Workshop: review-revise-gated
Goal: find review and revision arrangements that reliably produce the kinds of improvements we made manually to the session-history note, then codify those arrangements as reusable instructions.
Status: active. Using the gate-based review system. Gates are copied into gates/ for experiment isolation.
Materials
baseline.md— the note as of3450a4f(2026-03-20), before any editstarget.md— the note after manual review and revision (2026-03-25)change-catalogue.md— 16 named changes across 4 categories (accessibility, clarity, structure, cosmetic), each with baseline text, problem, and desired directiongates/— local copy of review gates, organized by bundle (accessibility, complexity, frontmatter, prose, semantic, sentence, structural)
Instructions
run-review.md— apply gates to baseline.md, write per-bundle review files to a run directoryrun-revise.md— revise baseline.md based on review findings, write revised note to run directory
Experiment protocol
- Start from
baseline.md - Run
run-review.mdwith the desired bundles, writing to a new run directory - Run
run-revise.mdon the review findings, writingrevised.mdto the same run directory - Score the result against
change-catalogue.md→{run}/scores.md
Scoring
Each experimental run scores against the change catalogue:
- Hit — makes a change in the same direction (not necessarily identical text)

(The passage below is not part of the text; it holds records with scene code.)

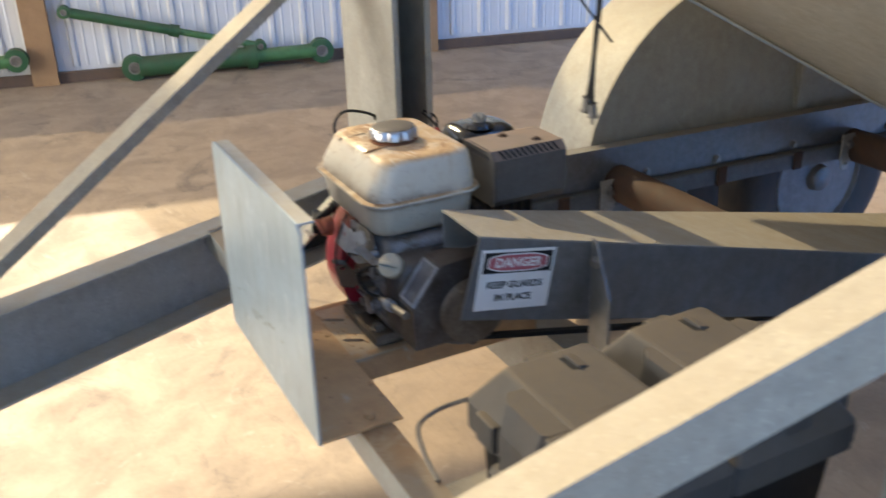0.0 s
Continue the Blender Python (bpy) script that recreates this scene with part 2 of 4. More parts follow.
def rail_steel():
    """Dusty galvanised angle, brown with rust and dirt where the shield stands on it."""
    m, nt, b = material("dusty_rail_with_rust")
    vec = coords(nt)
    fine, broad, cloud = noise_tex(nt, vec, 45, 8), noise_tex(nt, vec, 6, 5, 0.6, 0.4), noise_tex(nt, vec, 26, 10, 0.72, 0.8)
    col = mix(nt, fine, (0.24, 0.24, 0.215), (0.38, 0.38, 0.345))
    up = facing_up(nt)
    col = mix(nt, times(nt, up, ramp(nt, broad, [(0.25, (0.35, 0.35, 0.35)), (0.6, (0.9, 0.9, 0.9))])), col, (0.37, 0.275, 0.165))
    sep = nt.nodes.new("ShaderNodeSeparateXYZ")
    nt.links.new(vec, sep.inputs[0])
    shift = nt.nodes.new("ShaderNodeMath")
    shift.operation = "ADD"
    shift.inputs[1].default_value = 0.62
    nt.links.new(sep.outputs["X"], shift.inputs[0])
    near = ramp(nt, shift.outputs[0], [(0.06, (0, 0, 0)), (0.24, (1, 1, 1)), (0.78, (1, 1, 1)), (0.95, (0, 0, 0))])
    rust = times(nt, near, ramp(nt, cloud, [(0.34, (0, 0, 0)), (0.56, (1, 1, 1))]))
    col = mix(nt, times(nt, times(nt, rust, up), 0.85), col, (0.27, 0.145, 0.06))
    col = mix(nt, times(nt, rust, 0.25), col, (0.24, 0.14, 0.07))
    nt.links.new(col, b.inputs["Base Color"])
    b.inputs["Metallic"].default_value, b.inputs["Roughness"].default_value = 0.25, 0.55
    bump(nt, b, cloud, 0.12, 0.001)
    return m


RAIL_RUSTY = rail_steel()


def wall_paint():
    m, nt, b = material("white_corrugated_sheet")
    vec = coords(nt)
    col = mix(nt, noise_tex(nt, vec, 3.0, 8), (0.66, 0.67, 0.68), (0.58, 0.58, 0.57))
    streak = noise_tex(nt, coords(nt, (1, 14, 1.2)), 1.5, 6)
    col = mix(nt, times(nt, ramp(nt, streak, [(0.5, (0, 0, 0)), (0.75, (1, 1, 1))]), 0.35), col, (0.42, 0.40, 0.37))
    nt.links.new(col, b.inputs["Base Color"])
    b.inputs["Roughness"].default_value = 0.5
    bump(nt, b, noise_tex(nt, vec, 20, 4), 0.1)
    return m


def floor_dust():
    m, nt, b = material("dusty_concrete")
    vec = coords(nt)
    big, mid, fine = noise_tex(nt, vec, 0.9, 6, 0.6, 0.6), noise_tex(nt, vec, 4.5, 8, 0.65, 0.5), noise_tex(nt, vec, 60, 8)
    col = mix(nt, ramp(nt, big, [(0.35, (0, 0, 0)), (0.65, (1, 1, 1))]), (0.34, 0.245, 0.16), (0.44, 0.33, 0.22))
    col = mix(nt, times(nt, ramp(nt, mid, [(0.44, (0, 0, 0)), (0.62, (1, 1, 1))]), 0.65), col, (0.235, 0.18, 0.135))
    for scale, lo, hi, much, tone in ((7.0, 0.60, 0.70, 0.5, (0.56, 0.47, 0.36)), (2.2, 0.57, 0.66, 0.7, (0.12, 0.095, 0.08)), (13.0, 0.62, 0.70, 0.5, (0.15, 0.115, 0.09)), (26.0, 0.64, 0.72, 0.45, (0.58, 0.50, 0.40)), (75.0, 0.70, 0.74, 0.8, (0.66, 0.60, 0.52)), (48.0, 0.69, 0.74, 0.7, (0.08, 0.065, 0.055))):
        col = mix(nt, times(nt, ramp(nt, noise_tex(nt, vec, scale, 8, 0.7, 1.2), [(lo, (0, 0, 0)), (hi, (1, 1, 1))]), much), col, tone)
    scuff = noise_tex(nt, coords(nt, (1.0, 9.0, 1)), 5.0, 6, 0.6, 0.3)
    col = mix(nt, times(nt, ramp(nt, scuff, [(0.60, (0, 0, 0)), (0.70, (1, 1, 1))]), 0.30), col, (0.20, 0.155, 0.12))
    # old oil in front of the battery side
    g = node(nt, "ShaderNodeVectorMath")
    g.operation = "DISTANCE"
    wob = nt.nodes.new("ShaderNodeVectorMath")
    wob.operation = "MULTIPLY_ADD"
    nz = nt.nodes.new("ShaderNodeTexNoise")
    nz.inputs["Scale"].default_value, nz.inputs["Detail"].default_value = 5.0, 6.0
    nt.links.new(vec, nz.inputs["Vector"])
    nt.links.new(nz.outputs["Color"], wob.inputs[0])
    wob.inputs[1].default_value = (0.5, 0.5, 0)
    nt.links.new(vec, wob.inputs[2])
    nt.links.new(wob.outputs[0], g.inputs[0])
    g.inputs[1].default_value = (1.65, 0.45, 0)
    col = mix(nt, times(nt, ramp(nt, g.outputs["Value"], [(0.10, (1, 1, 1)), (0.34, (0.55, 0.55, 0.55)), (0.85, (0, 0, 0))]), 0.8), col, (0.10, 0.08, 0.063))
    col = mix(nt, 0.25, col, mix(nt, fine, (0.2, 0.15, 0.1), (0.55, 0.43, 0.31)))
    nt.links.new(col, b.inputs["Base Color"])
    nt.links.new(ramp(nt, mid, [(0.3, (0.56, 0.56, 0.56)), (0.7, (0.76, 0.76, 0.76))]), b.inputs["Roughness"])
    bump(nt, b, mid, 0.15, 0.004)
    return m


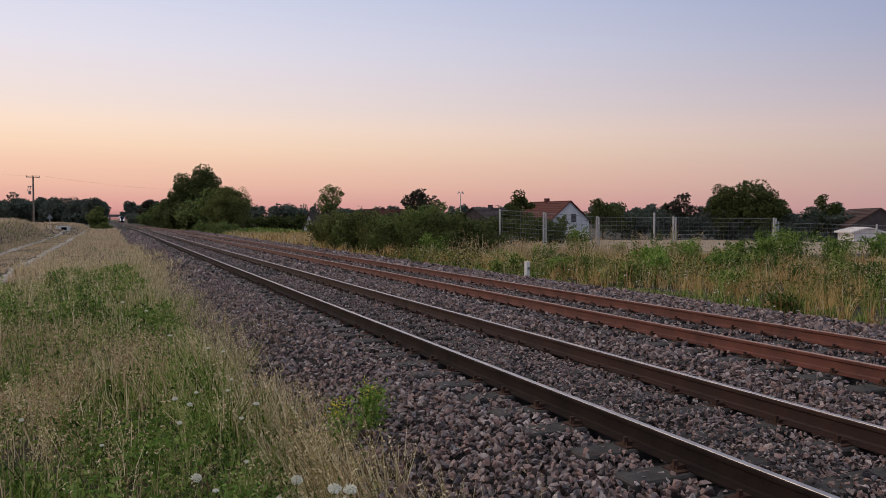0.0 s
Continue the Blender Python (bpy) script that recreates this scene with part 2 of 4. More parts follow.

- Miss — doesn't catch the problem
- Mistake — introduces a new problem or moves in the wrong direction
The score is: hits / 16 for coverage, with mistakes as a separate penalty count. A good arrangement has high hits, zero mistakes.
Results
Summary across all runs
Early runs (01-04) used monolithic review instructions. Runs 05-08 used the gate system. Run data for 01-07 was removed; run-08 is the current baseline.
| Metric | Runs 01-02 (monolithic) | Runs 03-04 (v2 monolithic) | Runs 05-07 (gates) | Run-08 (gates, tuned) |
|---|---|---|---|---|
| Revision hits | 6 | 11-12 | 9-11 | 11 |
| Wrong direction | 0-1 | 0-1 | 0 | 0 |
| Factual errors | 0-1 | 0 | 0 | 0 |
| Detection (WARN+INFO) | 2-9 | 11 | 9-14 | 14 |
Run-08: current gate system
34 gates across 7 bundles. Key gate additions from the experiment:
- prose/bridge-paragraph-duplication — split from redundant-restatement to force separate checking
- sentence/concept-attribution — catches prose claims about what linked notes contain
- sentence/clause-packing — catches revision bloat (sentences overloaded with clauses)
Revision: 11/16 hits, 0 wrong-direction, 0 factual errors.
Detection: 14/16. Two items undetected (S2 merge sections, S3 compress taxonomy). Two items detected but not fixed: C3 at INFO (concept-attribution), S1 partially fixed (bridge paragraph trimmed but not deleted).
See run-08/scores.md for per-change scoring and run-08/gate-noise-audit.md for gate reliability analysis.
Remaining gaps
- S2 (merge sections) — no gate checks for section-merging opportunities
- S3 (compress taxonomy) — complexity gates consistently approve the taxonomy; completeness gate pushes toward expansion (wrong direction). Irreducible editorial judgment
- S1 (bridge paragraph) — detected but revision trimmed wrong part. Detection solved; revision quality is the bottleneck
- C3 (concept attribution) — detected at INFO, needs WARN to trigger action
Key findings
Gate granularity matters. Decomposing monolithic reviews into individual gates makes it possible to improve individual checks, add new checks, and select relevant subsets per note.
Separate gates for separate patterns. When two failure modes share a gate, the reviewer satisfies the gate by finding either one. Splitting redundant-restatement into section-opening and bridge-paragraph gates was necessary to catch S1.
Exhaustive-checking language helps. Adding "report all instances, not just the first" to gate tests improved detection coverage.
Severity thresholds drive revision behavior. The reviser treats WARN as actionable and INFO as optional. Five gates have unstable severity (framing-mismatch, general-before-specific, unidentified-references, redundant-restatement, confidence-miscalibration) — they flip WARN/INFO across runs on the same baseline. The noise audit (run-08/gate-noise-audit.md) documents specific threshold fixes.
Competing findings create wrong-direction risk. The completeness-boundary-cases gate correctly detects taxonomy gaps but recommends expansion when compression is the right fix. The gate now includes guidance to consider compression before recommending expansion.
Detection ceiling: 14/16. Revision ceiling: ~12/16. The two undetected items (S2, S3) are editorial judgments that resist gate formulation. Iteration (reviewing revised output again) can recover 1 additional hit, as demonstrated in early runs.